** START **

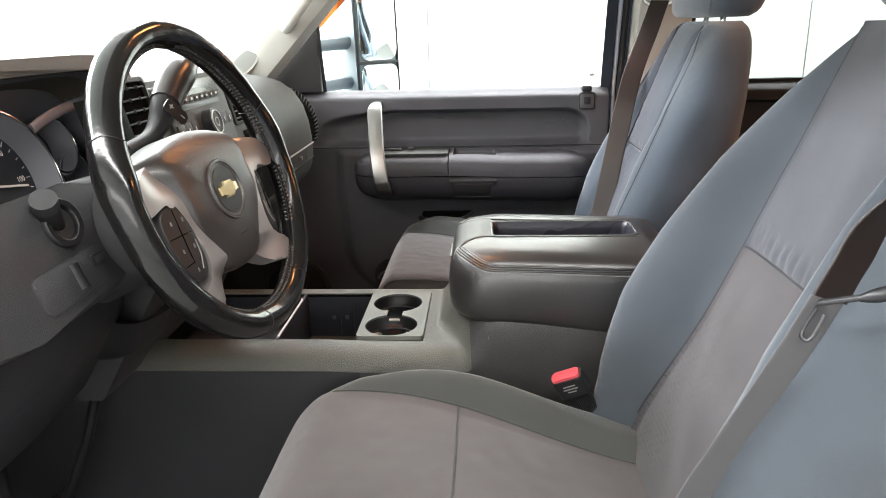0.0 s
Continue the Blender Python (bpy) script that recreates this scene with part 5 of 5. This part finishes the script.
# instrument hood and dials
LINER_GREY = material("hood_inside", (0.17, 0.17, 0.19), 0.42, 0, 0.1, 900, 0.2, 0.12)
bm, liner = bmesh.new(), bmesh.new()
loops, lined = [], []
for i in range(15):
    x = -0.36 - 0.20 * i / 14
    lift = 0.062 * math.cos(math.pi / 2 * (i / 14)) ** 1.2
    outl, inl, under = [], [], []
    for k in range(31):
        y = -0.705 + 0.54 * k / 30
        a = min(1.0, abs(y + 0.435) / 0.27)
        outl.append((x + 0.012 * a ** 4, y, 1.556 + lift * (1 - a ** 7) ** 0.5))
    for k in range(30, -1, -1):
        y = -0.690 + 0.51 * k / 30
        a = min(1.0, abs(y + 0.435) / 0.255)
        z = 1.538 + max(0.0, lift - 0.002) * (1 - a ** 7) ** 0.5
        inl.append((x + 0.012 * a ** 4, y, z))
        under.append((x - 0.006, y, z - 0.002))
    loops.append(outl + inl)
    lined.append(under)
loft(bm, loops)
hood = part("instrument_hood", bm, material("hood_vinyl", (0.115, 0.095, 0.075), 0.55, 0, 0.2, 900, 0.6, 0.12, "voronoi"), dash, "brown-grey instrument hood", sharp=60)
lr = [[liner.verts.new(p) for p in row] for row in lined]
for a, b in zip(lr, lr[1:]):
    for i in range(len(a) - 1):
        liner.faces.new((a[i], b[i], b[i + 1], a[i + 1]))
part("hood_liner", liner, LINER_GREY, hood, "smooth dark grey inside of the hood", sharp=60)
bm = bmesh.new()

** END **

EXERCISE DESCRIPTION
Copy all lines of the listing above that contain the string "part".

FINISHED EXERCISE
Continue the Blender Python (bpy) script that recreates this scene with part 5 of 5. This part finishes the script.
hood = part("instrument_hood", bm, material("hood_vinyl", (0.115, 0.095, 0.075), 0.55, 0, 0.2, 900, 0.6, 0.12, "voronoi"), dash, "brown-grey instrument hood", sharp=60)
part("hood_liner", liner, LINER_GREY, hood, "smooth dark grey inside of the hood", sharp=60)